Your task is to print exactly the lines from the line that contains "Write a Blender" through the line that contains "return Matrix.LocRotScale((x, y, z), Euler([radians(a)", with pictures left out.

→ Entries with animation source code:

_ _ _ _

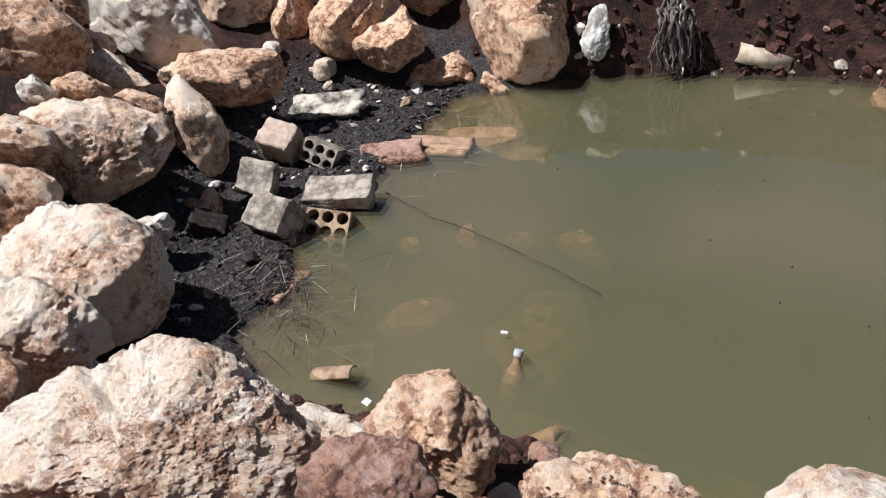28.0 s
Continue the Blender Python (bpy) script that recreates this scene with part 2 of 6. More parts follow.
def water_mat(name, keep, murk, gloss):
    """Silty water: part of the light goes through, part is sent back by the silt; gloss adds the surface's reflection."""
    m = bpy.data.materials.new(name)
    m.use_nodes = True
    t = m.node_tree
    t.nodes.clear()
    N, L = t.nodes.new, t.links.new
    out, clear, silt, mixed = N("ShaderNodeOutputMaterial"), N("ShaderNodeBsdfTransparent"), N("ShaderNodeBsdfDiffuse"), N("ShaderNodeMixShader")
    clear.inputs[0].default_value = (0.93, 0.90, 0.80, 1)
    geo = N("ShaderNodeNewGeometry")
    cloud = N("ShaderNodeTexNoise")
    cloud.inputs["Scale"].default_value, cloud.inputs["Detail"].default_value = 0.55, 3
    L(geo.outputs["Position"], cloud.inputs["Vector"])
    tint = N("ShaderNodeMix")
    tint.data_type = "RGBA"
    tint.inputs[6].default_value = (*murk[0], 1)
    tint.inputs[7].default_value = (*murk[1], 1)
    patch = N("ShaderNodeMapRange")
    patch.inputs[1].default_value, patch.inputs[2].default_value = 0.60, 0.42
    L(cloud.outputs["Fac"], patch.inputs[0]), L(patch.outputs[0], tint.inputs[0])
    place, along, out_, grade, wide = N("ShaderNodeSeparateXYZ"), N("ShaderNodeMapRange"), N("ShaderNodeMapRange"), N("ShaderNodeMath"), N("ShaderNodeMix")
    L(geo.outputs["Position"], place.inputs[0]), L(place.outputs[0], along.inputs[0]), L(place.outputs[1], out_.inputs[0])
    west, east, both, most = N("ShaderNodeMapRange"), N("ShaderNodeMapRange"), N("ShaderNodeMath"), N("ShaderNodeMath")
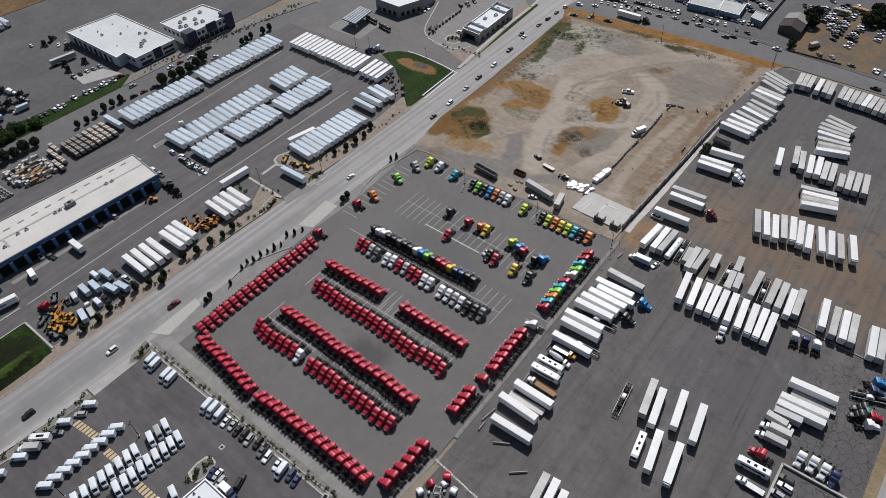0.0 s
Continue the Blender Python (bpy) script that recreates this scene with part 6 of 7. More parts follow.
# cars parked in the far lots
car_row((-65.6, 348.5), (-51.6, 347.6), 5, 5)
car_row((-47.3, 346.5), (-26.5, 345.8), 7, 5)
car_row((-57.9, 336.7), (-45.7, 335.1), 4, 5)
car_row((-99.9, 336.6), (-66.2, 336.1), 9, 20)
car_row((-120.2, 323.5), (-95.5, 325.1), 6, 20)
car_row((-40.9, 375.8), (-31.2, 363.9), 4, 90)
car_row((-31.0, 379.1), (-19.2, 369.7), 5, 90)
car_row((-5.2, 390.7), (3.6, 391.4), 4, 30)
car_row((7.0, 358.7), (6.6, 393.4), 9, 60)
car_row((7.2, 379.2), (8.2, 406.5), 8, 60)
car_row((11.3, 374.4), (16.9, 407.0), 9, 70)
car_row((17.3, 365.4), (17.0, 383.7), 6, 75)
car_row((21.8, 361.3), (23.0, 383.9), 7, 70)
car_row((30.3, 356.5), (32.9, 384.8), 9, 70)
car_row((16.6, 395.0), (23.8, 407.5), 6, 20)
car_row((3.4, 358.7), (4.1, 393.3), 9, 65)
car_row((22.5, 348.7), (25.1, 397.5), 11, 65)
car_row((32.2, 348.5), (33.7, 390.0), 9, 65)
car_row((-208.2, 39.8), (-194.8, 40.3), 6, 90, True, 0.0)
car_row((-213.7, 40.4), (-204.1, 40.7), 4, 90, True, 0.0)
car_row((-203.1, 21.9), (-192.9, 22.8), 5, 90, True, 0.0, None, "black")
car_row((44.6, 365.9), (44.8, 387.1), 6, 70)
car_row((52.4, 328.4), (58.6, 327.4), 4, 0)
car_row((-103.7, 335.0), (-70.7, 336.4), 9, 90)
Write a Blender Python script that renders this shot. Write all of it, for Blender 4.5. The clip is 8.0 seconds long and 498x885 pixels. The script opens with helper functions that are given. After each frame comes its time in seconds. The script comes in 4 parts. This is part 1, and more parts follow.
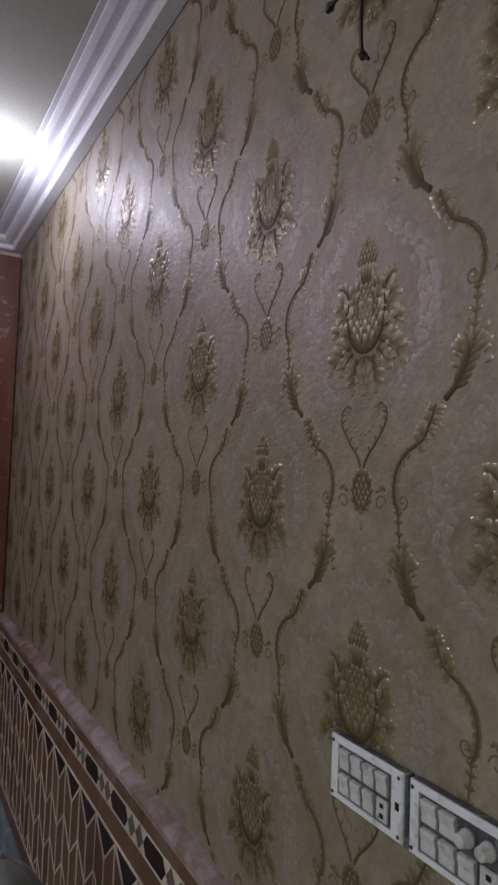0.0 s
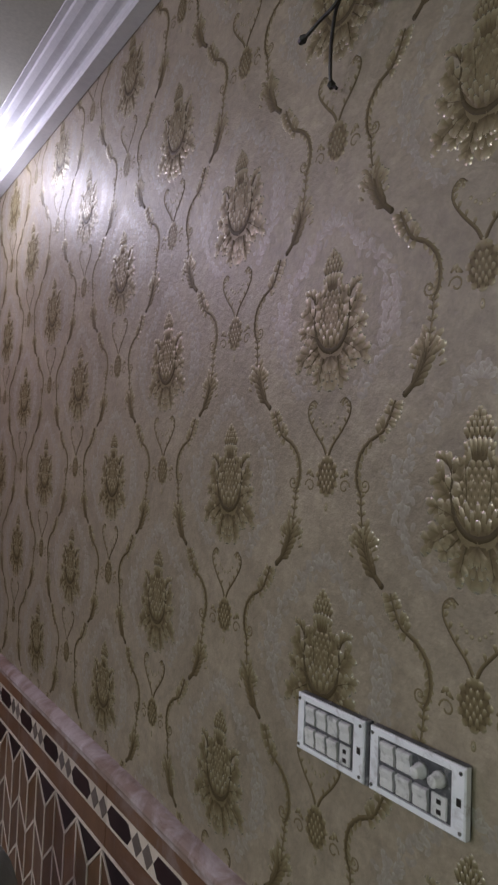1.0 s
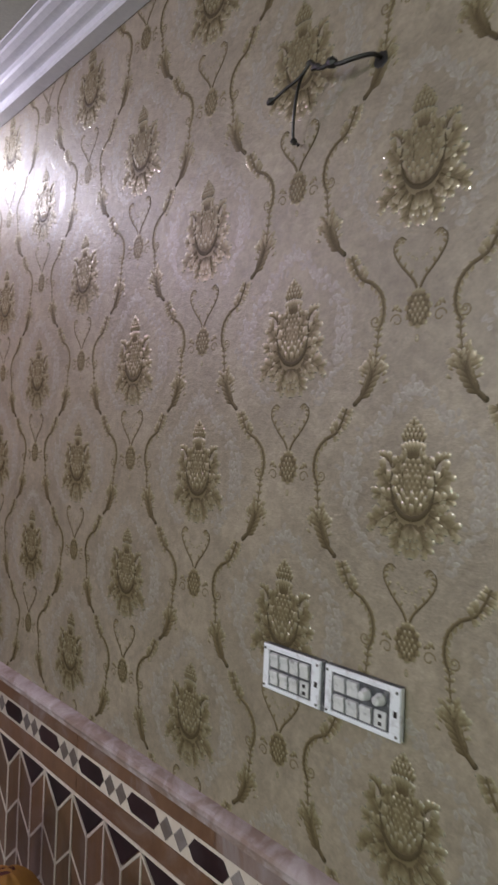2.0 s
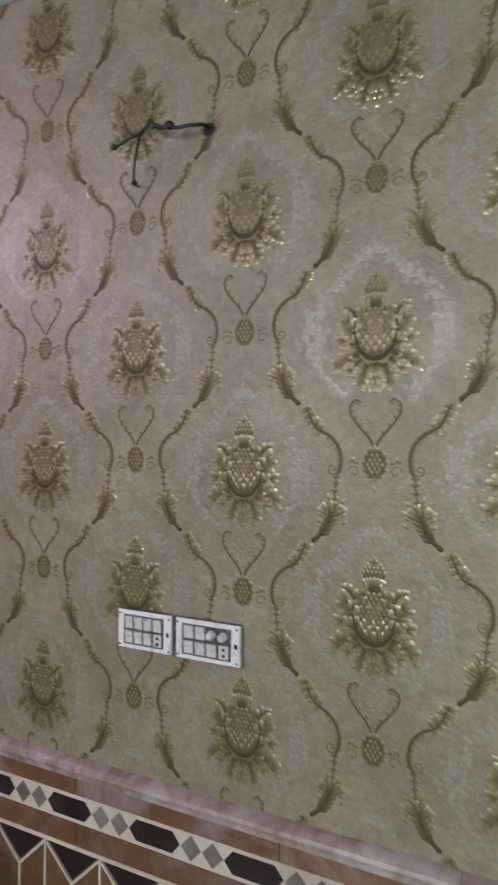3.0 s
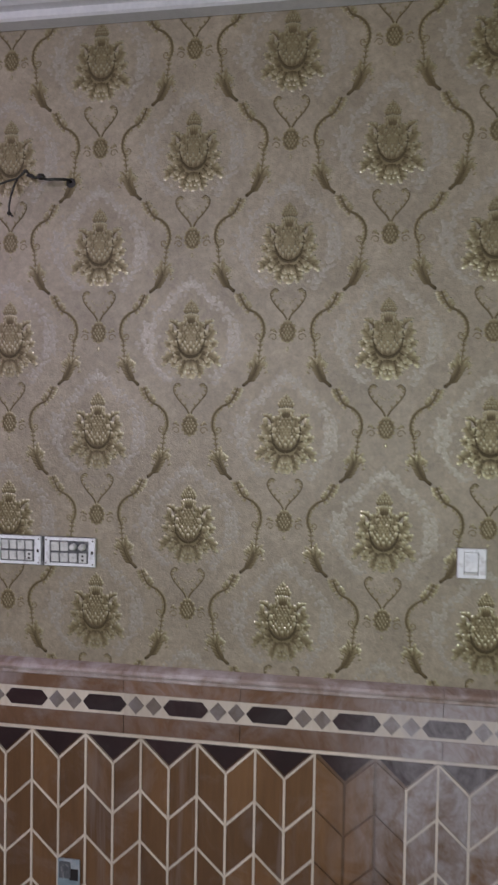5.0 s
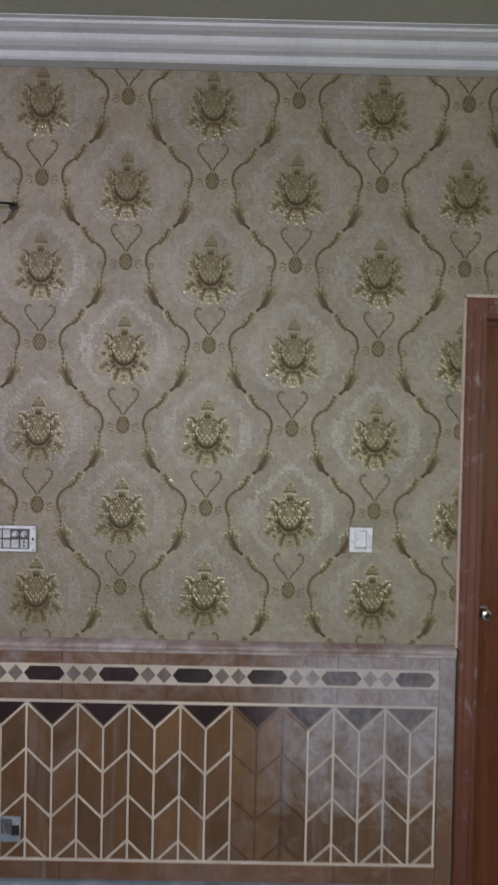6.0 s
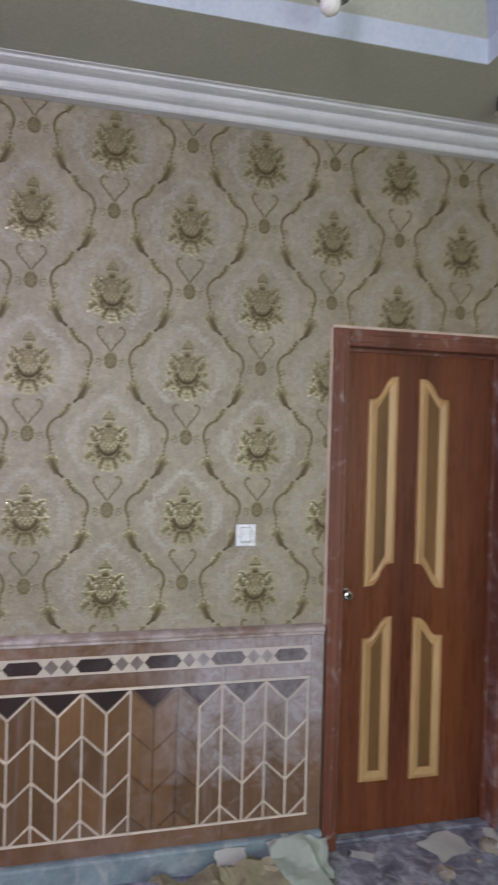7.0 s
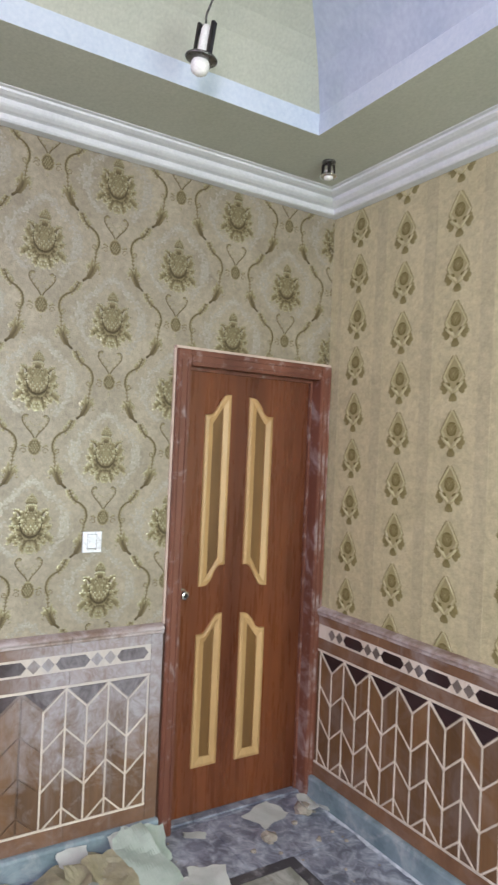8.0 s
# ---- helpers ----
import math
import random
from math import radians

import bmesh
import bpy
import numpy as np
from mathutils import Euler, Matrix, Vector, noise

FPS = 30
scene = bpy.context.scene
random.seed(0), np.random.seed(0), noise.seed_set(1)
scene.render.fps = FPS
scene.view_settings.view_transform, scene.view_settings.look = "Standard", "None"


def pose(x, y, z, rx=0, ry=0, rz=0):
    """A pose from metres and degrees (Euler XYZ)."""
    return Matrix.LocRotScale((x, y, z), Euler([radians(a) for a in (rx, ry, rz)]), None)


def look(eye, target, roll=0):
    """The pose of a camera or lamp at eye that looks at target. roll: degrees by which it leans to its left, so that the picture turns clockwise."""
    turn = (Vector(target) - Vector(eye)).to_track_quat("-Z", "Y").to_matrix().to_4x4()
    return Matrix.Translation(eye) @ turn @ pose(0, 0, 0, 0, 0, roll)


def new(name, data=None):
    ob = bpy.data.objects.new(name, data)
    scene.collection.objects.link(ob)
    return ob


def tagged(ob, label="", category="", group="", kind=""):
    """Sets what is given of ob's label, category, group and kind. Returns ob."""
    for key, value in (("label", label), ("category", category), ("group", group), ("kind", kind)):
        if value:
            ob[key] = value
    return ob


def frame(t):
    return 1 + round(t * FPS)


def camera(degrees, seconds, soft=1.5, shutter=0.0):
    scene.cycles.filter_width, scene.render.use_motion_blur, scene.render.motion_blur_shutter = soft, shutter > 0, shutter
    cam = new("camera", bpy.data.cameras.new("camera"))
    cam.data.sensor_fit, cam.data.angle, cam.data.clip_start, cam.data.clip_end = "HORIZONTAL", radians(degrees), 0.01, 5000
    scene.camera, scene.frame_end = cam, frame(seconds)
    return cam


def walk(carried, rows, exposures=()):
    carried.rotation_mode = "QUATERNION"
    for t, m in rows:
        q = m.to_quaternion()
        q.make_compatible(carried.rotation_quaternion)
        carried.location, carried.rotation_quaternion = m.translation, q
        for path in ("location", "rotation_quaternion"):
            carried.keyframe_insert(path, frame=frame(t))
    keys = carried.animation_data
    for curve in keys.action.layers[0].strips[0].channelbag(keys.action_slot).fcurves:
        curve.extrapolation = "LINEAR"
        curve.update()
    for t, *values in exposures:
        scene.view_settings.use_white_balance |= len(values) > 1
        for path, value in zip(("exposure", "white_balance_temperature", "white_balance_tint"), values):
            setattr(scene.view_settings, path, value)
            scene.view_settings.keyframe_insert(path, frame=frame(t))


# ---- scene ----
cam = camera(41.2, 8.0, 2.4, 0.4)
PATH = [
    (0, (0.044, -0.185, 1.691), (1.01, 1.563, 1.799), 1.9),
    (0.3, (0.017, -0.201, 1.688), (1.04, 1.514, 1.796), 2.3),
    (0.5, (-0.001, -0.217, 1.687), (1.074, 1.466, 1.789), 2.3),
    (0.8, (-0.036, -0.229, 1.68), (1.078, 1.428, 1.784), 2.1),
    (1, (-0.064, -0.237, 1.679), (1.07, 1.407, 1.771), 2.1),
    (1.2, (-0.094, -0.248, 1.676), (1.07, 1.376, 1.766), 1.9),
    (2.3, (-0.386, -0.396, 1.718), (1.061, 0.985, 1.72), 1.9),
    (2.5, (-0.448, -0.421, 1.715), (1.084, 0.865, 1.732), 1.5),
    (2.8, (-0.538, -0.413, 1.715), (1.145, 0.668, 1.745), 1.4),
    (3, (-0.604, -0.389, 1.713), (1.163, 0.546, 1.721), 0.4),
    (3.3, (-0.704, -0.367, 1.71), (1.15, 0.384, 1.713), -0.2),
    (3.5, (-0.753, -0.373, 1.704), (1.128, 0.305, 1.68), 0.0),
    (3.8, (-0.851, -0.393, 1.708), (1.06, 0.196, 1.702), 0.4),
    (4, (-0.938, -0.415, 1.71), (0.989, 0.12, 1.708), 0.5),
    (4.2, (-1.032, -0.443, 1.697), (0.91, 0.035, 1.695), 0.9),
    (5.3, (-1.379, -0.47, 1.673), (0.609, -0.273, 1.575), 0.7),
    (5.5, (-1.436, -0.439, 1.665), (0.556, -0.313, 1.551), 0.8),
    (5.8, (-1.542, -0.432, 1.669), (0.457, -0.393, 1.628), 1.2),
    (6, (-1.63, -0.426, 1.672), (0.37, -0.435, 1.632), 1.2),
    (6.3, (-1.746, -0.399, 1.678), (0.248, -0.484, 1.548), 1.2),
    (6.5, (-1.812, -0.367, 1.693), (0.18, -0.502, 1.562), 1.3),
    (6.8, (-1.869, -0.281, 1.697), (0.106, -0.592, 1.644), 1.0),
    (7, (-1.886, -0.212, 1.691), (0.057, -0.688, 1.67), 1.5),
    (7.3, (-1.913, -0.126, 1.69), (-0.045, -0.84, 1.671), 0.4),
    (7.5, (-1.93, -0.069, 1.694), (-0.123, -0.926, 1.66), 0.1),
    (7.8, (-1.969, 0.02, 1.702), (-0.231, -0.969, 1.716), 1.9),
    (8, (-1.989, 0.077, 1.701), (-0.292, -0.98, 1.725), 2.5),
]
EXPOSURES = [(0.0, -2.00, 5980, 20), (0.5, -1.68, 5960, 20), (1.0, -1.64, 5960, 21), (2.5, -0.92, 5980, 19), (4.0, -1.05, 5940, 30), (5.5, -1.11, 5860, 28), (6.5, -1.01, 5780, 26), (7.0, -0.68, 5780, 29), (7.5, -0.07, 5880, 23), (8.0, -0.01, 5860, 23)]
walk(cam, [(t, look(eye, target, roll)) for t, eye, target, roll in PATH], EXPOSURES)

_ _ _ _

→ EXPECTED ANSWER:
Write a Blender Python script that renders this shot. Write all of it, for Blender 4.5. The clip is 8.0 seconds long and 498x885 pixels. The script opens with helper functions that are given. After each frame comes its time in seconds. The script comes in 4 parts. This is part 1, and more parts follow.
0.0 s
1.0 s
2.0 s
3.0 s
5.0 s
6.0 s
7.0 s
8.0 s
# ---- helpers ----
import math
import random
from math import radians

import bmesh
import bpy
import numpy as np
from mathutils import Euler, Matrix, Vector, noise

FPS = 30
scene = bpy.context.scene
random.seed(0), np.random.seed(0), noise.seed_set(1)
scene.render.fps = FPS
scene.view_settings.view_transform, scene.view_settings.look = "Standard", "None"


def pose(x, y, z, rx=0, ry=0, rz=0):
    """A pose from metres and degrees (Euler XYZ)."""
    return Matrix.LocRotScale((x, y, z), Euler([radians(a) for a in (rx, ry, rz)]), None)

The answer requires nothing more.